Something happened on the New Year's Eve 2020. Our MD sent out an email, saying how eating soba was a Japanese tradition for the New Year's Eve. I think I really wanted the awful 2020 to be over, so I took another look at recipes for home-made soba and found one that I attempted. And it worked beautifully. The noodles were not buckwheat flour only, but it was gluten free, which mattered as our gluten tolerance appears to be suspect. Additions to the four were psyllium husk and arrowroot powder, which I substituted with tapioca starch, that was what I had. The dough formed really nicely, I was able to roll it out thinly, noodles were easy to separate, and the flavor was stunningly delicious. I suspect freshly milled buckwheat may have played a role.


In my fear to compress the noodles too much, I cut them much wider than I would have normally, but there was no need for that. I left half of the dough for the next day, and the noodles were still perfect.

So, the quest is back on. My sincere hope is that this becomes something like crepes for me. My first attempt produced nothing but misery, which made me thinks crepes were really hard. Today I make them many different ways with more confidence that I probably should exhibit - I literally stopped measuring.

Here is the soba recipe I tried. I plan to use it as a starting point and start inching towards the 100% buckwheat, but even if I don't quite make it there, now I have confidence I can easily made delicious soba on my own. One thing I do know I need to adjust - get from volume measurements to weight, that is so much more reliable.

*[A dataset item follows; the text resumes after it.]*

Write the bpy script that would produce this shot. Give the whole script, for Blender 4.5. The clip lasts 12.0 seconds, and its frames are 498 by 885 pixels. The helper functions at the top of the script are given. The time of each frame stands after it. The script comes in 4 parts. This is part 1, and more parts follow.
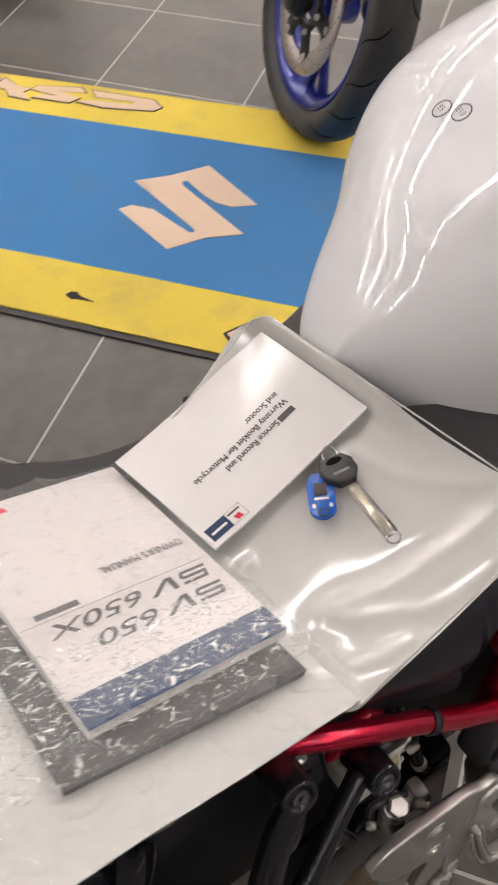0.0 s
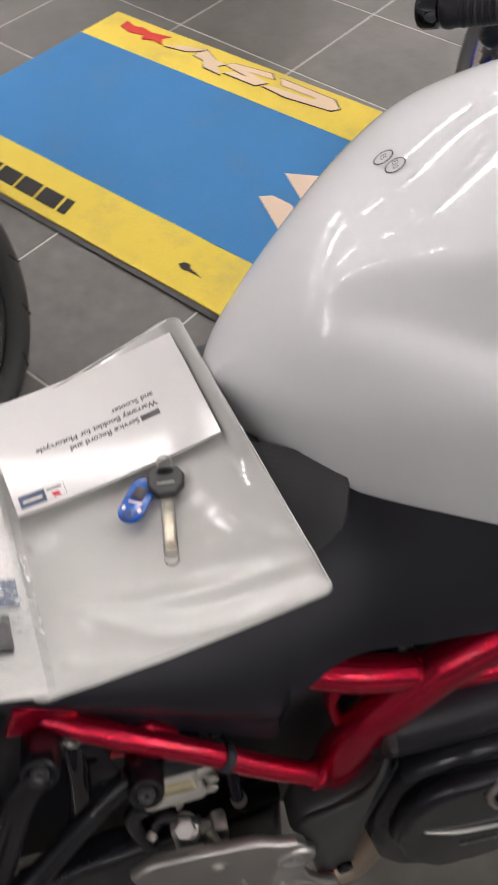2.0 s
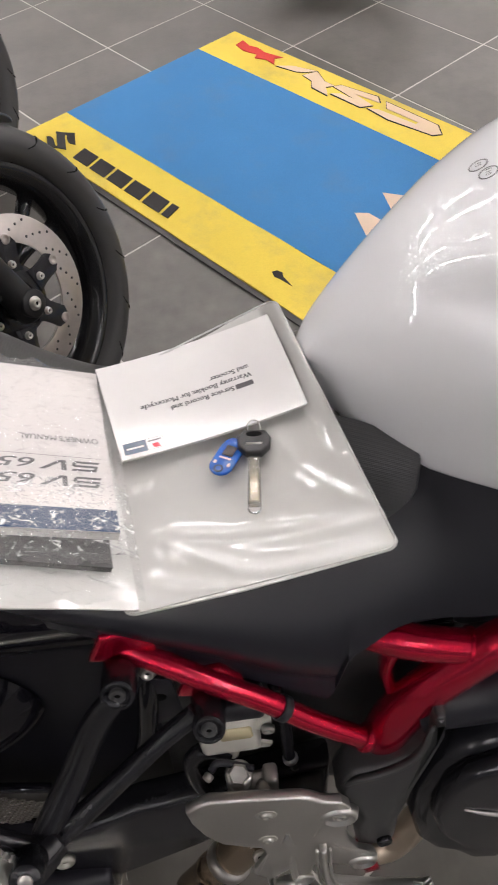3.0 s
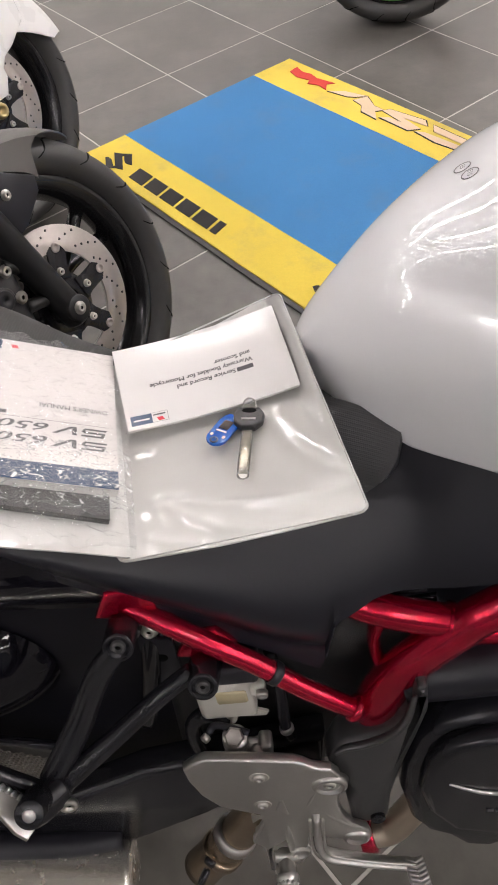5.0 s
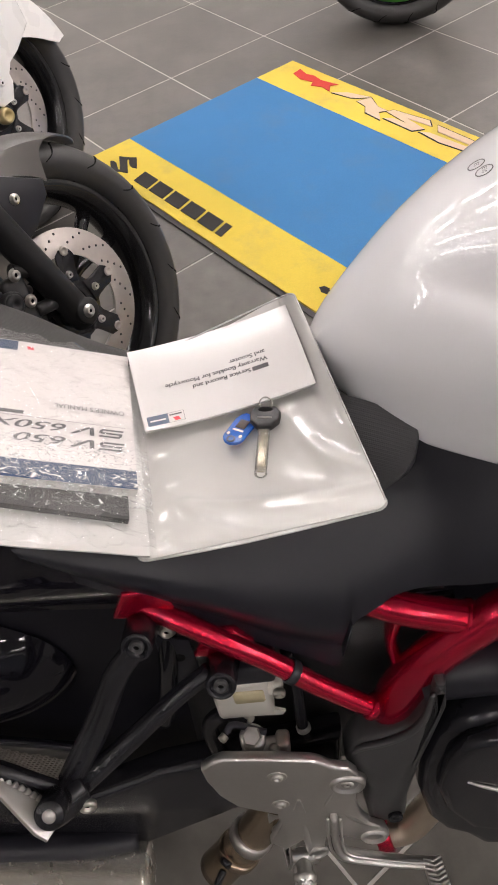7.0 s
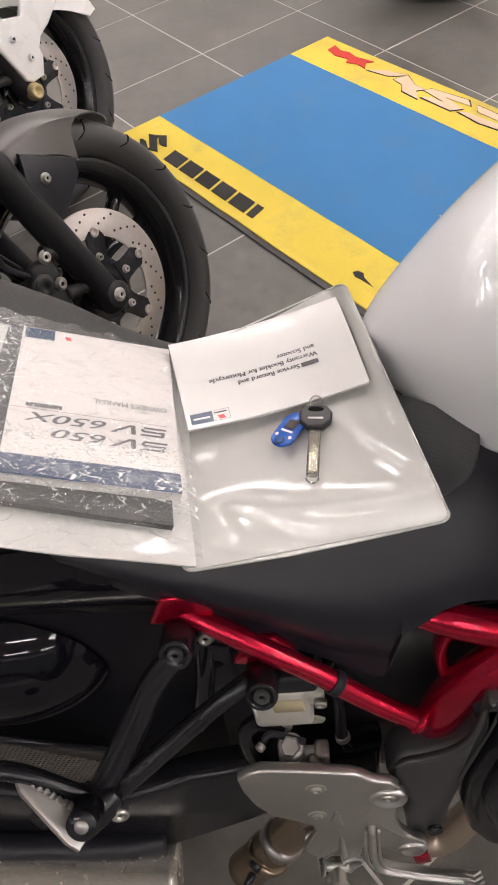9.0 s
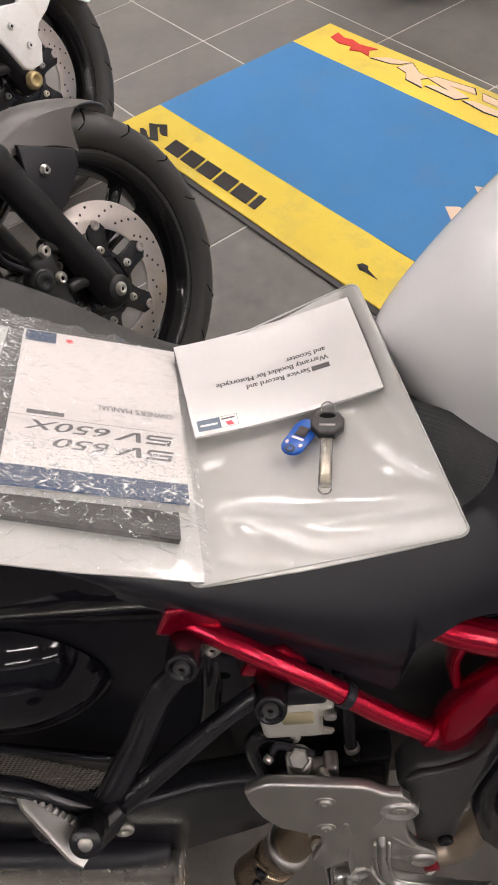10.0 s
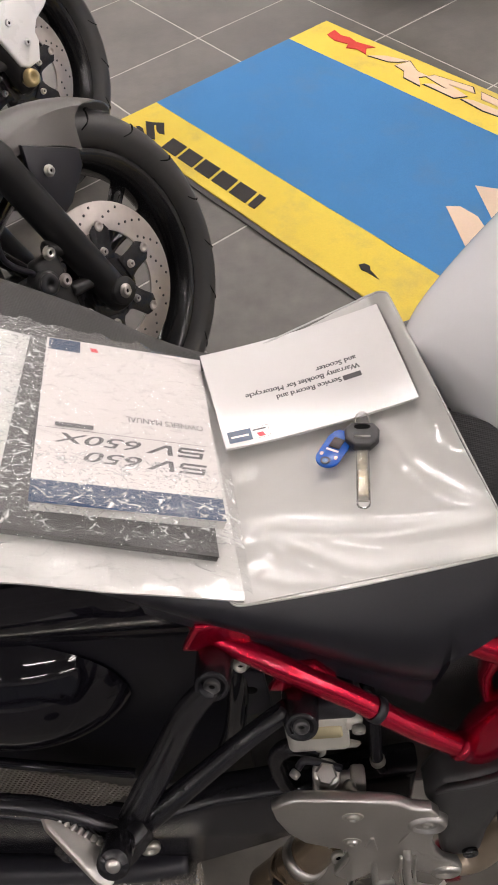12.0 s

Soba with psyllium husk and tapioca starch

Ingredients (2-4 servings)

  • 1 cup buckwheat flour
  • 1/2 cup starch (I used tapioca)
  • 1/4 tsp sea salt
  • 1 TBS psyllium husk dissolved in 4 TBS water for about 2 minutes
  • 1 TBS olive oil
  • 6-8 TBS water (I needed 8)
Method
  1. Mix the flour, the starch and the sea salt in a medium to large bowl
  2. Add the husk, olive oil, and 6 TBS water
  3. Mix with your hand until a moist but not sticky dough forms.
    1. Add the remaining two TBS water if the dough doesn't come together
  4. Knead the dough, first in the bowl, then on a board until it becomes soft, somewhat elastic, and easy to work with.
    1. Note: I did not need to add any flour to the board, but you may need to
  5. Divide the dough into two balls. If not using immediately, wrap each ball well into plastic wrap.
  6. Sprinkle your board with buckwheat flour
  7. Roll out the dough thinly, adding more flour as needed - make sure the dough doesn't stick.
  8. Cut the noodles:
    1. Pizza cutter works.
    2. I sprinkled the noodles with a bit more buckwheat flour, folded them, and then cut them with a large cooking knife
  9. Bring a large pot of water to boil. I added some salt to the water.
  10. Boil the noodles for bout 2 minutes. I used a frying basket to hold a small batch of noodles so that I didn't need to fish them out.
  11. Rinse the noodles immediately under cold water. This stops cooking and helps against sticking.
  12. Eat any way you want.
Update on starch

From what I can tell, adding starch really is a matter of preference on the noodle texture. Starch adds some chewiness, which I like, so I keep using it.